Grief on pause: Family has waited more than a year to hold funeral amid COVID-19 restrictions
Following a death in the family, 'the loneliness now is so much greater,' says Manitoba therapist
When Olga Lapuk passed away in March 2020, her family decided they would wait to hold a funeral.
The first case of COVID-19 in Manitoba had appeared less than two weeks earlier. In the days before Lapuk's death on March 24, public health officials issued self-isolatation requirements for travellers and limits on gathering sizes.
What her family thought would be a matter of weeks has now stretched into more than a year of delayed grief.
"It's been really hard. We feel like we haven't been able to honour her properly," said Lapuk's daughter, Karen Mondor. When her mother died, Mondor had just returned to Regina after moving Lapuk from her apartment into a temporary nursing home.
It was just days after she got home that the nursing home called Mondor to tell her that her mother had been taken to hospital.
"While I was in the process of packing and getting ready to return to Manitoba, the doctor called and said that wouldn't be enough time, that she was not going to last six hours or whatever it was going to be to drive there. And so she passed away," Mondor said.
"The thought that I couldn't be there with her at the end was very hard for me to come to terms with."
Lapuk didn't die of COVID-19, but the pandemic has affected how the family has been able to grieve.

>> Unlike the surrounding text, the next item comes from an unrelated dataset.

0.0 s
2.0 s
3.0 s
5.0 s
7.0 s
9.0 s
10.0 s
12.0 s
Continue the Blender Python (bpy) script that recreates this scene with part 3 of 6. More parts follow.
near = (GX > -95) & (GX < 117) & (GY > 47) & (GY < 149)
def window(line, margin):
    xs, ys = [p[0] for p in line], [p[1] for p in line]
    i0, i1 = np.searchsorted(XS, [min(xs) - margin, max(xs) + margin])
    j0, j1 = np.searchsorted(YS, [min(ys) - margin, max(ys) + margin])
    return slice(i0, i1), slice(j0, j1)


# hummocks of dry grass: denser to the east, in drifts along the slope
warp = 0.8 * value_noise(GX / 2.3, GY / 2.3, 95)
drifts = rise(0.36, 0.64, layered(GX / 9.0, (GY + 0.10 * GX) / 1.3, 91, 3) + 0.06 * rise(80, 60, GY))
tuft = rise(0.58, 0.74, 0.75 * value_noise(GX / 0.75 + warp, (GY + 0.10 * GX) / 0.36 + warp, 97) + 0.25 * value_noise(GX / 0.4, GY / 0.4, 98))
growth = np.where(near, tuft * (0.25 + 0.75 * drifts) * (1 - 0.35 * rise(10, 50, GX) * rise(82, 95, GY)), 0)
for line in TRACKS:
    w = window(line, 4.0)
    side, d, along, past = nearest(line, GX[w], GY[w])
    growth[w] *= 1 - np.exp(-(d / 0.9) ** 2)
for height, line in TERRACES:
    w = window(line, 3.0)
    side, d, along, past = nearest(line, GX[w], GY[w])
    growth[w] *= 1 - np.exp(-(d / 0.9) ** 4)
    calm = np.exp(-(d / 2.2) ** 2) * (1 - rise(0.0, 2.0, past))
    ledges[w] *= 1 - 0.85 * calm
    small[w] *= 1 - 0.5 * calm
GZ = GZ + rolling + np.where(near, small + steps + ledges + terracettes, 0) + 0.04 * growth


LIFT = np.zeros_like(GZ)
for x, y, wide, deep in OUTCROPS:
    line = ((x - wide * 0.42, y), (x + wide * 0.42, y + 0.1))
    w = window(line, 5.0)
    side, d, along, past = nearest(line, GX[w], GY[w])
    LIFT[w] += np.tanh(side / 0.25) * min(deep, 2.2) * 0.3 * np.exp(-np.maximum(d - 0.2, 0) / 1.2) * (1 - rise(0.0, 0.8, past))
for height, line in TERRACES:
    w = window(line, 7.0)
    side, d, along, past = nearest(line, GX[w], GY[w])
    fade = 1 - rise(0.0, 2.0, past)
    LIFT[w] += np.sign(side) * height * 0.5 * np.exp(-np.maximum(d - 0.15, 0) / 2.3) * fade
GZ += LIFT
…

They began making arrangements for a funeral, and Mondor was preparing to go to Winnipeg to clear out her mother's apartment and nursing home room. She planned on staying in her mother's apartment while in the city.
As she was driving to Winnipeg, the nursing home called and told her she wouldn't be able to come in unless she isolated for two weeks. Her mother's apartment building said the same thing, so she had to turn around and drive back to Regina.
"I understand the reasons, I understand the bigger picture, but it's just made it very difficult," Mondor said.
The current COVID-19 restrictions limit funerals to a maximum of 10 guests (not including an officiant). Mondor says her mom had a large family and many friends, and expects 75 to 100 people would like to attend the funeral.
When her mother died, "COVID was very new, and we thought, 'Well, we'll wait a few weeks before we have more of a memorial service,'" said Mondor.
"And then summer came and went, and we thought, 'Well, maybe in the fall, in October, around my mom's birthday.' And of course, that didn't happen. And it just got later and later."
'Unresolved grief issues'
Kevin Sweryd, president of the Manitoba Funeral Service Association and owner of Bardal Funeral Home, says he has a long list of families waiting for a call once public health orders allow for funeral gatherings of 50 to 100 people.
Funeral service providers have made adaptations during the pandemic — like upgrading streaming technology to enable virtual services and staggering visitations to avoid large indoor gatherings. But many families have done a simple cremation, with plans to eventually hold a memorial service.
"But whether or not they will, once the restrictions ease, becomes a bit of a question," said Sweryd.
Funerals bring support networks together, often including friends and family who may not have seen each other in years, and Sweryd worries some families may be left with grief that is "unobserved, unrecognized [and] unsupported."
"I think you have a lot of unresolved grief issues," he said. "I think it can easily lead to more severe mental health issues if they don't get the support they need."
Rituals perform an important role for people during milestones in their lives, helping them move on to the next stage, said Stephanie Reimer, a therapist and director of Winnipeg's Conexus Counselling.
"The reality is when we experience a tremendous loss, someone really close to us, there is often a feeling of being alone, even at the best of times. But the loneliness now is so much greater."
In lieu of holding a funeral, Reimer recommends doing things to remember a late loved one, such as using photos, or doing something to honour the memory of the person, like planting a tree.
And at all times, people should give themselves permission to take time with grief and to recognize that the process is complicated and non-linear, Reimer said.
Athletic, technologically savvy
Mondor remembers her mother as an independent, kind, generous and supportive person.
An athlete, Olga Lapuk played semi-professional softball. Technologically savvy, she worked for a company making circuit boards for gas pumps.
Mondor tells a story of a time her family's television broke. Her father wanted to call a repair person.
"My mom sat down, took the back off and looked at things, and took things apart and put it back together. And it worked," Mondor said.
At the time of her death, the family didn't write a full obituary, thinking they would soon have a full memorial service.
They wrote an in memoriam notice, published in the Winnipeg Free Press, to mark the anniversary of her death.
"If we'd known at the outset how long it was going to take, maybe we would have done it differently," Mondor said, adding that she would have considered holding a virtual service.
For the past year, she's been cut off from family. She wants to be able to see them and hug people, and share stories about her mom.
"Now that we've waited this long, we'll wait a while longer."